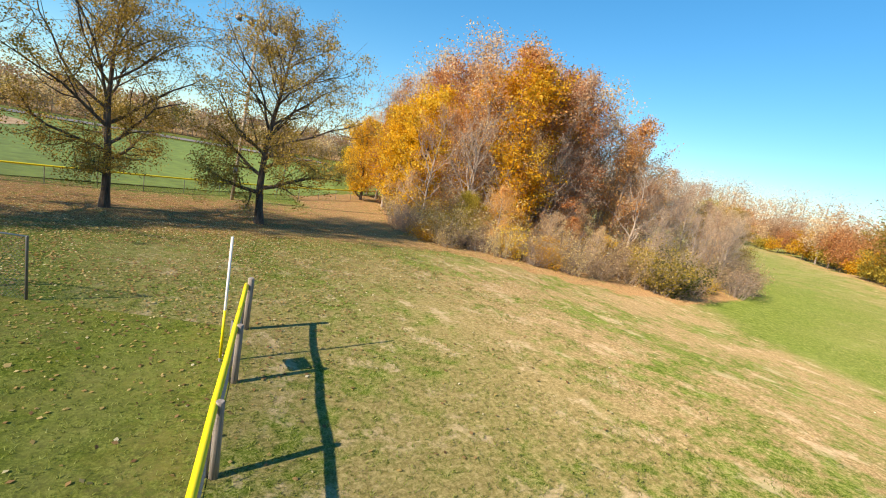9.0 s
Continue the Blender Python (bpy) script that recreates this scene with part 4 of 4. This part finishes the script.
NEXT_TURF = plain("next_field_turf", (0.155, 0.225, 0.04), 0.92, 0.0, 0.3, 0.7)
flat_patch("next_lawn", [(-58, -52), (-78, -52.3), (-96, -54), (-110, -57), (-121, -61), (-128, -68), (-134, -85), (-136, -118), (-100, -126), (-50, -127), (30, -118), (30, -60), (-30, -50)], 0.07, NEXT_TURF, "bright mown grass of the next field", "lawn")
flat_patch("road", [(-150, -124), (-100, -129), (-50, -130), (40, -122), (40, -129), (-50, -137), (-100, -136), (-150, -131)], 0.13, ROAD, "pale road beyond the next field", "road")
flat_patch("next_infield", [(-72 + 21 * math.cos(a), -108 + 15 * math.sin(a)) for a in (2 * math.pi * k / 28 for k in range(28))], 0.11, DIRT, "tan dirt infield of the next field", "infield")

# white house at the far edge of the next field
hx, hy = -162.0, -121.0
house = thing("house", "small white gabled house at the far field edge", "house", at=(hx, hy, float(terrain(hx, hy)) - 0.2))
part("wall", box_bm((7.5, 6, 3.2), (0, 0, 1.6)), WHITE, house)
gable = bmesh.new()
v = [gable.verts.new(p) for p in ((-4.0, -3.4, 3.1), (4.0, -3.4, 3.1), (4.0, 3.4, 3.1), (-4.0, 3.4, 3.1), (-4.0, 0, 5.2), (4.0, 0, 5.2))]
for f in ((0, 1, 5, 4), (2, 3, 4, 5), (0, 4, 3), (1, 2, 5), (3, 2, 1, 0)):
    gable.faces.new([v[i] for i in f])
bmesh.ops.recalc_face_normals(gable, faces=gable.faces[:])
part("roof", gable, ROOF, house, "grey shingle roof")
for x in (-2.2, 0.0, 2.2):
    w = part("window", box_bm((1.0, 0.08, 1.4), (x, 3.03, 1.75), 0.01), LENS, house)
    part("frame", box_bm((1.2, 0.05, 0.12), (x, 3.06, 2.5), 0.01), WHITE, w)
part("door", box_bm((0.08, 1.0, 2.1), (3.78, 0.8, 1.25), 0.01), DARK_STEEL, house)

# puddle in the valley bottom
pud = bmesh.new()
ring_p = []
for k in range(26):
    a = 2 * math.pi * k / 26
    r = 1 + 0.25 * noise.noise((math.cos(a) * 2, math.sin(a) * 2, 5))
    x, y = -152.5 + 1.3 * r * math.cos(a) - 0.2 * r * math.sin(a), -12.5 + 0.3 * r * math.sin(a) - 0.5 * r * math.cos(a)
    ring_p.append(pud.verts.new((x, y, float(terrain(x, y)) + 0.05)))
pud.faces.new(ring_p)
pud.normal_update()
pud_me = bpy.data.meshes.new("puddle")
pud.to_mesh(pud_me)
pud.free()
pud_me.materials.append(WATER)
tagged(new("puddle", pud_me), "small dark puddle in the green valley bottom", "puddle", kind="structure")


# ---- fallen leaves and grass, too many to count ----
def scatter_leaves(name, seed, count, where, size, label, mat):
    rng = np.random.default_rng(seed)
    c = np.zeros((0, 2))
    while len(c) < count:
        t = where(rng, count)
        c = np.vstack([c, t])
    c = c[:count]
    z = terrain(c[:, 0], c[:, 1]) + 0.03
    c = np.column_stack([c, z])
    n = rng.normal(0, 0.22, (count, 3)) + [0, 0, 1]
    n /= np.linalg.norm(n, axis=1)[:, None]
    a = np.cross(n, rng.normal(0, 1, (count, 3)))
    a /= np.linalg.norm(a, axis=1)[:, None]
    b = np.cross(n, a)
    s = size * rng.uniform(0.5, 1.4, (count, 1))
    v = np.stack([c - a * s, c - b * s * 0.7 + n * s * 0.15, c + a * s, c + b * s * 0.7 + n * s * 0.15], 1).reshape(-1, 3)
    me = bpy.data.meshes.new(name)
    me.vertices.add(4 * count)
    me.vertices.foreach_set("co", v.astype(np.float32).ravel())
    me.loops.add(4 * count)
    me.loops.foreach_set("vertex_index", np.arange(4 * count, dtype=np.int32))
    me.polygons.add(count)
    me.polygons.foreach_set("loop_start", np.arange(count, dtype=np.int32) * 4)
    me.materials.append(mat)
    me.update(calc_edges=True)
    return tagged(new(name, me), label, "fallen leaves", kind="stuff")


def near_fence(rng, n):
    i = rng.integers(19, 37, n)
    u = rng.uniform(0, 1, n)
    p = ORDER[i] * (1 - u[:, None]) + ORDER[i + 1] * u[:, None]
    d = ORDER[i + 1] - ORDER[i]
    inward = np.column_stack([d[:, 1], -d[:, 0]]) / np.linalg.norm(d, axis=1)[:, None]
    return p + inward * (rng.exponential(3.8, n) - 1.5)[:, None]


def near_park(rng, n):
    return np.column_stack([rng.normal(-106, 11, n), rng.normal(-38, 7.5, n)])


def on_lawn(rng, n):
    return np.column_stack([rng.uniform(-85, -8, n), rng.uniform(-20, 45, n)])


def on_east(rng, n):
    return np.column_stack([rng.uniform(0.5, 18, n), rng.uniform(-38, 55, n)])


def on_corner(rng, n):
    return np.column_stack([rng.normal(-72, 14, n), rng.normal(-27, 4, n)])


scatter_leaves("fallen_leaves", 1, 24000, near_fence, 0.045, "pale fallen leaves along the outfield fence", BRIGHT)
scatter_leaves("fallen_leaves", 2, 60000, near_park, 0.045, "brown and yellow fallen leaves under park trees", FALLEN)
scatter_leaves("fallen_leaves", 6, 14000, near_park, 0.042, "yellow fallen leaves near the park trees", BRIGHT)
scatter_leaves("fallen_leaves", 3, 500, on_lawn, 0.06, "single fallen leaves on the mown lawn", FALLEN)
scatter_leaves("fallen_leaves", 4, 7000, on_east, 0.07, "fallen leaves beside the side fence", FALLEN)
scatter_leaves("fallen_leaves", 5, 4500, on_corner, 0.07, "fallen leaves on the lawn by the fence", FALLEN)


def grass(name, seed, count, lo, hi, height, label, keep):
    """Standing blades in tufts over a stretch of turf."""
    rng = np.random.default_rng(seed)
    c = np.column_stack([rng.uniform(lo[0], hi[0], count // 3), rng.uniform(lo[1], hi[1], count // 3)])
    c = c[keep(c[:, 0], c[:, 1])]
    c = np.repeat(c, 3, axis=0) + rng.normal(0, 0.025, (len(c) * 3, 2))
    n = len(c)
    base = np.column_stack([c, terrain(c[:, 0], c[:, 1]) + 0.012])
    a = rng.uniform(0, 2 * math.pi, n)
    side = np.column_stack([np.cos(a), np.sin(a), np.zeros(n)]) * (0.006 + 0.006 * rng.uniform(0, 1, (n, 1)))
    lean = rng.normal(0, 1.1, (n, 3)) * [1, 1, 0] + [0, 0, 1]
    tip = base + lean / np.linalg.norm(lean, axis=1)[:, None] * height * rng.uniform(0.5, 1.4, (n, 1))
    v = np.stack([base - side, base + side, tip], 1).reshape(-1, 3)
    me = bpy.data.meshes.new(name)
    me.vertices.add(3 * n)
    me.vertices.foreach_set("co", v.astype(np.float32).ravel())
    me.loops.add(3 * n)
    me.loops.foreach_set("vertex_index", np.arange(3 * n, dtype=np.int32))
    me.polygons.add(n)
    me.polygons.foreach_set("loop_start", np.arange(n, dtype=np.int32) * 3)
    me.materials.append(BLADE)
    me.update(calc_edges=True)
    return tagged(new(name, me), label, "grass", kind="stuff")


grass("grass_blades", 1, 150000, (-46.0, 16.0), (-17.0, 46.0), 0.045, "short mown grass blades on the outfield lawn", lambda x, y: inside(EDGE, x, y))
grass("grass_blades", 2, 110000, (-117.0, -38.0), (-98.0, -6.0), 0.065, "rough grass blades by the fence corner", lambda x, y: (x > -111 - 0.25 * (y + 20)) | (np.sin(x * 1.3) * np.cos(y * 1.1) > 0.1))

# What to do:
Leave out the pictures and repeat the lines from the start of the material through the line with "math.cos(a), -108 +", inclusive.

# Exercise result:
9.0 s
Continue the Blender Python (bpy) script that recreates this scene with part 4 of 4. This part finishes the script.
NEXT_TURF = plain("next_field_turf", (0.155, 0.225, 0.04), 0.92, 0.0, 0.3, 0.7)
flat_patch("next_lawn", [(-58, -52), (-78, -52.3), (-96, -54), (-110, -57), (-121, -61), (-128, -68), (-134, -85), (-136, -118), (-100, -126), (-50, -127), (30, -118), (30, -60), (-30, -50)], 0.07, NEXT_TURF, "bright mown grass of the next field", "lawn")
flat_patch("road", [(-150, -124), (-100, -129), (-50, -130), (40, -122), (40, -129), (-50, -137), (-100, -136), (-150, -131)], 0.13, ROAD, "pale road beyond the next field", "road")
flat_patch("next_infield", [(-72 + 21 * math.cos(a), -108 + 15 * math.sin(a)) for a in (2 * math.pi * k / 28 for k in range(28))], 0.11, DIRT, "tan dirt infield of the next field", "infield")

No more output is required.